Studio album by Group 1 Crew
- Released: February 20, 2007
- Recorded: 2006–2007
- Genre: Contemporary Christian music, hip hop, pop rap
- Length: 50:01
- Label: Fervent/Curb/Word
- Producer: David Mullen, Andy Anderson, Justin Boller (Sky Michaels), BenJah, Blanca Reyes, Manwell Reyes

Group 1 Crew chronology
| I Have a Dream EP (2006) | Group 1 Crew (2007) | No Plan B EP (2007) |

= Group 1 Crew (album) =

Group 1 Crew is the first full-length studio album from Group 1 Crew. It was released on February 20, 2007 under Fervent Records, Curb Records, and Word Records.
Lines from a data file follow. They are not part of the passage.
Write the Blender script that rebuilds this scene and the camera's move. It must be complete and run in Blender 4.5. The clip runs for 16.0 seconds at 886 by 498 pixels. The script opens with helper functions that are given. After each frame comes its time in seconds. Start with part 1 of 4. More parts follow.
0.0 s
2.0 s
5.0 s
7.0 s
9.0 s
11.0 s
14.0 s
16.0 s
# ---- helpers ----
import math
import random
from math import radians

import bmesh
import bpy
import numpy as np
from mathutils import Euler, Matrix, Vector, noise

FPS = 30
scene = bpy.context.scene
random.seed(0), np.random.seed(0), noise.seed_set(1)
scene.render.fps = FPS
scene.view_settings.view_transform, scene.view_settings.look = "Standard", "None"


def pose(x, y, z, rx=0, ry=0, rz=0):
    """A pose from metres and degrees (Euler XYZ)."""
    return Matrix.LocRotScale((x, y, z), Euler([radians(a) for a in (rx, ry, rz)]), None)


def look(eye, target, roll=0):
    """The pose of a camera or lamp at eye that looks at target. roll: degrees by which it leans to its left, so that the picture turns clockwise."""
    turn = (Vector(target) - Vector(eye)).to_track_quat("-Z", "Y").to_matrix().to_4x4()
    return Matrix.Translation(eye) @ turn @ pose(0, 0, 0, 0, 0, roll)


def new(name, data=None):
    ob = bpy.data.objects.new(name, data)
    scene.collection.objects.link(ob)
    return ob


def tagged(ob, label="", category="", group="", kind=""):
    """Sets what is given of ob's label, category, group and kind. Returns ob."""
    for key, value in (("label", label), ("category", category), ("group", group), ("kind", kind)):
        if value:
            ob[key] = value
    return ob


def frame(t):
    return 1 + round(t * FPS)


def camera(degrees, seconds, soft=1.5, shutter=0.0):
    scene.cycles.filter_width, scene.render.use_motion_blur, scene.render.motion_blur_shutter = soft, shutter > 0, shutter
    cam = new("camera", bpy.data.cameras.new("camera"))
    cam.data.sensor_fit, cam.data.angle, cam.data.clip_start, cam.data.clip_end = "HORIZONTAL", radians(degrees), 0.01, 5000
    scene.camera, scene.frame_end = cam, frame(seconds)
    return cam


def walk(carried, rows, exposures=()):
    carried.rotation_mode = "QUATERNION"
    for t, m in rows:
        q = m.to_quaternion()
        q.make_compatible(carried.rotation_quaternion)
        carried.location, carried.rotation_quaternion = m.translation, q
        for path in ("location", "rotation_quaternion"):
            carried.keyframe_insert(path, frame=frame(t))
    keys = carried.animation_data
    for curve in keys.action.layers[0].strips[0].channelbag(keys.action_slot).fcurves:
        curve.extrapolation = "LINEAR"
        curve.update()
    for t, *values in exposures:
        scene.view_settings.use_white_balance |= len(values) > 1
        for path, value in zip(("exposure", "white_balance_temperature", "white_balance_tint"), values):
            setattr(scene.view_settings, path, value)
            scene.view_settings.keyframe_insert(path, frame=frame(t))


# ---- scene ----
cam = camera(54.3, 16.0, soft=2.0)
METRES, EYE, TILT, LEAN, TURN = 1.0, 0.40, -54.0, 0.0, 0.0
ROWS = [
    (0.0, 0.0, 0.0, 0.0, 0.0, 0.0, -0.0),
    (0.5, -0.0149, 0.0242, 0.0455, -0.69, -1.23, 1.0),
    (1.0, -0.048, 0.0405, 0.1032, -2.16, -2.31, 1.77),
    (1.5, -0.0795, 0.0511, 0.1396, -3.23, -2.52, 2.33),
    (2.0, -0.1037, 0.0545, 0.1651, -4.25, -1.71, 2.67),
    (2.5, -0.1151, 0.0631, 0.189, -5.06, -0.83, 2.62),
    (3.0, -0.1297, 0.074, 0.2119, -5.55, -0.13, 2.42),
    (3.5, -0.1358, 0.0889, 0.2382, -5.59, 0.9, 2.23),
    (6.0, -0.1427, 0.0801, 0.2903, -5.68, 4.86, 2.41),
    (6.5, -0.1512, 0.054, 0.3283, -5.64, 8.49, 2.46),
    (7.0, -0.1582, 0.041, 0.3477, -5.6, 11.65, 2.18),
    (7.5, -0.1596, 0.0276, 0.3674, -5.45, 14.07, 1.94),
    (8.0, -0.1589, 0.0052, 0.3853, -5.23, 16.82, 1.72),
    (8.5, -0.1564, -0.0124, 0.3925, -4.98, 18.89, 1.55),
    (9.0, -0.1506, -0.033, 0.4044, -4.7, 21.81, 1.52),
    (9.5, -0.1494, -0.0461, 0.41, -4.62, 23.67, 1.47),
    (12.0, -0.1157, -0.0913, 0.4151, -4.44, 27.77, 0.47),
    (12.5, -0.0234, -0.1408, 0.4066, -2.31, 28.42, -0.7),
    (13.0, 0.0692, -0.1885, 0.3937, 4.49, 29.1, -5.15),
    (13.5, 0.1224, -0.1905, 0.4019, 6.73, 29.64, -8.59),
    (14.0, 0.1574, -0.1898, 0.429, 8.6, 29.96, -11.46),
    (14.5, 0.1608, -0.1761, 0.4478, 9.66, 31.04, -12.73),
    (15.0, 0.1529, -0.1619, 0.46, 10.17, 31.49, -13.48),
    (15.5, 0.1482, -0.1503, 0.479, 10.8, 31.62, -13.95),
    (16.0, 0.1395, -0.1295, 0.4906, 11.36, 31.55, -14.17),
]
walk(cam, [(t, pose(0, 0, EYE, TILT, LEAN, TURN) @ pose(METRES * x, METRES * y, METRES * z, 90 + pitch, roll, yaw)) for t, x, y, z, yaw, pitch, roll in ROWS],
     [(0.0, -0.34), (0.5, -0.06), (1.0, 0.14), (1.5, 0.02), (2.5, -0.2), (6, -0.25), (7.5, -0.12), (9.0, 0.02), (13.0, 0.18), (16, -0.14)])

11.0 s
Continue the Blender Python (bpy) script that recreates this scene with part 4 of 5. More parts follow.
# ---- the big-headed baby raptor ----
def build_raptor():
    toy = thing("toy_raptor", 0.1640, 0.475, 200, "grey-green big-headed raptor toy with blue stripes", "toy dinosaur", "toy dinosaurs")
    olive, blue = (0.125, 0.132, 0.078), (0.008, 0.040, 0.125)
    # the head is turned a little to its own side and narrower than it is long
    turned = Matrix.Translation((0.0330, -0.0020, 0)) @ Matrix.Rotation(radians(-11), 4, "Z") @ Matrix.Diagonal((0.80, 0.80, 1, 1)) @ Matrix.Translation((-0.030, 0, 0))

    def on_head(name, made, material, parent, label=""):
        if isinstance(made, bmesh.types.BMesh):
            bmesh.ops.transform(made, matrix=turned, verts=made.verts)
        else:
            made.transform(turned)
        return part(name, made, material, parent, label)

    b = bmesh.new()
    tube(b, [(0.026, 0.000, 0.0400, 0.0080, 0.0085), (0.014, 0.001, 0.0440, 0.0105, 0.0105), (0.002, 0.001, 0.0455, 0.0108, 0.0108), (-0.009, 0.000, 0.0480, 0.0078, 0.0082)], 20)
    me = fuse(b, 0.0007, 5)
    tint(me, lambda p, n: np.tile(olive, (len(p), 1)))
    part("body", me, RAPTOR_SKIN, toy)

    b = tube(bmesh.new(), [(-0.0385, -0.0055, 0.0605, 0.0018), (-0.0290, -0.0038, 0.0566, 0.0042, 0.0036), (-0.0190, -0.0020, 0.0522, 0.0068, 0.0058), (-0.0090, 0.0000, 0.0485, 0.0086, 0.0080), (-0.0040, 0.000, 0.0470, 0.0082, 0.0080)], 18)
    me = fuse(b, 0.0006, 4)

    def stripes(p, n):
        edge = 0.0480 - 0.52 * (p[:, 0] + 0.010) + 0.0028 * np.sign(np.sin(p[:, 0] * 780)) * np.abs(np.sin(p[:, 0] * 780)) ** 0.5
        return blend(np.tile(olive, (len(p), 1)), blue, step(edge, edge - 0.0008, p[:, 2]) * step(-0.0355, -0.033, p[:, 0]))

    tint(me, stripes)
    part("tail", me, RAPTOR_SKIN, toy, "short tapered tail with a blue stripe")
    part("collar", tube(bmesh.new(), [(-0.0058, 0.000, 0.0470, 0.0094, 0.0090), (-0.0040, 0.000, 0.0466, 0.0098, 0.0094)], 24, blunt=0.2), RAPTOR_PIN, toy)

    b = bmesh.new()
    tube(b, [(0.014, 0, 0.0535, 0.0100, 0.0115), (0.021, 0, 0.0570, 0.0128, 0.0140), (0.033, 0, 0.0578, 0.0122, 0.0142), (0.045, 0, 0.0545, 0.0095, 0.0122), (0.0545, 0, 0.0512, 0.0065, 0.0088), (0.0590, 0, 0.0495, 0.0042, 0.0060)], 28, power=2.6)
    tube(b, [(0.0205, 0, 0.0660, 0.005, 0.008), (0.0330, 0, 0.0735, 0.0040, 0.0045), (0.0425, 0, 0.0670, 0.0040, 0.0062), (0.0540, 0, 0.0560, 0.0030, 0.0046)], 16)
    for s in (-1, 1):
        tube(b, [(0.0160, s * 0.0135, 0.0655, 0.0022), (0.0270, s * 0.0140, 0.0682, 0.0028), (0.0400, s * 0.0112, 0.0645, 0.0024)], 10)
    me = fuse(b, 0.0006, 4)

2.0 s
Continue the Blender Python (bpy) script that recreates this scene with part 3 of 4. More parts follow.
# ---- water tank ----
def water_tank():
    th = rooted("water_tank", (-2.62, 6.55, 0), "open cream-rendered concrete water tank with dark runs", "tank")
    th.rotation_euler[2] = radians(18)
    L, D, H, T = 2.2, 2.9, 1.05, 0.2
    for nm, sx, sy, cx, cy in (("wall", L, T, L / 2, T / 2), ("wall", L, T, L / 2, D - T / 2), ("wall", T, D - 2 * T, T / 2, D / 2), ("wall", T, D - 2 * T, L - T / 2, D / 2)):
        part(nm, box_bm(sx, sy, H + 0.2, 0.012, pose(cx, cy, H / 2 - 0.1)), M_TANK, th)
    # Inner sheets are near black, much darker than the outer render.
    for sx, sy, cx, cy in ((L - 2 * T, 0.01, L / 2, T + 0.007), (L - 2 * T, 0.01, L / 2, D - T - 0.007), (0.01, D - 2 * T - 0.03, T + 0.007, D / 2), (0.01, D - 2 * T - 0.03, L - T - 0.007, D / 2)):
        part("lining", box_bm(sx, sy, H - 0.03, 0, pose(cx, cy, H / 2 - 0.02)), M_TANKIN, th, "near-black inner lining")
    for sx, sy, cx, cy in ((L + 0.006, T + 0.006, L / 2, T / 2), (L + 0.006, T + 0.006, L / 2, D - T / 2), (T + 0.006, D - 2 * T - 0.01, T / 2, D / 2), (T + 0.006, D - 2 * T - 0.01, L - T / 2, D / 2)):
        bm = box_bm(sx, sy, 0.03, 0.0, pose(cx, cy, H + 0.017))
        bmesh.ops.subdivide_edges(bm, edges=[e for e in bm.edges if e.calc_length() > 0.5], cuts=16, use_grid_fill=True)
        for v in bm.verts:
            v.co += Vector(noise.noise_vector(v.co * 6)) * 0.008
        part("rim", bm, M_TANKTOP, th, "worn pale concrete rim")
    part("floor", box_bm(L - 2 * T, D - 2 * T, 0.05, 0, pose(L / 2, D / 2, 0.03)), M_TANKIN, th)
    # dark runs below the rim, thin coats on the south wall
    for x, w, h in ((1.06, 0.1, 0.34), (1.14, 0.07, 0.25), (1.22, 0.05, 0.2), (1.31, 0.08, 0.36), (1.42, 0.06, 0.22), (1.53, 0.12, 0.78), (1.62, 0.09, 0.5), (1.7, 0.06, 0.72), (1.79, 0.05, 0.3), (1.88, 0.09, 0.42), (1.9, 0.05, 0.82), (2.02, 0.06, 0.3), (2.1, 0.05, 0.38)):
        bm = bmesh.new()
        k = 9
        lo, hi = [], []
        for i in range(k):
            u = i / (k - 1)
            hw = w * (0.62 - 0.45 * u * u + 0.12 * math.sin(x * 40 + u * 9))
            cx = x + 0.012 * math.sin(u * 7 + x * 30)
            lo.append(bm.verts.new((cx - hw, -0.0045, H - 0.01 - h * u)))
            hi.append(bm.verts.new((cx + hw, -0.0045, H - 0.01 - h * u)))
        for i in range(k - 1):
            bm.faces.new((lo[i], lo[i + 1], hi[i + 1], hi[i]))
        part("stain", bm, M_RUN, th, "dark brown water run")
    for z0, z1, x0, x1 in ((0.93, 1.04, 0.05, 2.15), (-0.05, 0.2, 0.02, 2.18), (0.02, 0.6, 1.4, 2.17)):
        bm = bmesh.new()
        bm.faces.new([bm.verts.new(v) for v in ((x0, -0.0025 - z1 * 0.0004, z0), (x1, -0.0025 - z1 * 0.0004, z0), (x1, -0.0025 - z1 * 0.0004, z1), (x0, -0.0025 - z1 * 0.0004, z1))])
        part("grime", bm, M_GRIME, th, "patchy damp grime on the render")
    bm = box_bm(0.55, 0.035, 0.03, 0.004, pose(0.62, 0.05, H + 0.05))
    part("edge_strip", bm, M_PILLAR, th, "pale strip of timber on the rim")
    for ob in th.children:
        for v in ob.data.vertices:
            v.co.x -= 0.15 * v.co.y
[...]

Can't Go On is featured on WOW Hits 2007.

Professional ratings
Review scores
| Source | Rating |
| Allmusic |  |

==Track listing==

Album release
| No. | Title | Length |
|---|---|---|
| 1. | "Love is a Beautiful Thing" | 3:55 |
| 2. | "No Plan B" | 3:29 |
| 3. | "A Lot in Common" | 4:03 |
| 4. | "Can't Go On" | 3:16 |
| 5. | "Let It Roll" | 3:25 |
| 6. | "Forgive Me" | 3:43 |
| 7. | "(Everybody's Gotta) Song to Sing" | 3:48 |
| 8. | "Clap Ya Hands" | 3:40 |
| 9. | "Come Back Home" | 4:06 |
| 10. | "I Have A Dream" | 4:42 |
| 11. | "What Yo Name Is" | 3:35 |
| 12. | "So High" | 4:46 |
| 13. | "Put Like That" | 6:05 |
| Total length: |  | 50:01 |

==Special Edition DVD==
A Special edition DVD was packaged with the CD for the first few weeks after its debut. The DVD is still available at Family Christian, LifeWay, and other Christian retailers, as well as Amazon.com and eBay.

The DVD includes:
1. "Love Is a Beautiful Thing" music video
2. "Forgive Me" music video
3. Behind-the-scenes footage

Both music videos are available on iTunes. "Forgive Me" is an album-only feature, however.

==Singles==
- "Forgive Me"
- "(Everybody's Gotta) Song to Sing"
- "Love Is a Beautiful Thing"
- "Can't Go On"

==Awards==

In 2008, the album won a Dove Award for Rap/Hip-Hop Album of the Year at the 39th GMA Dove Awards.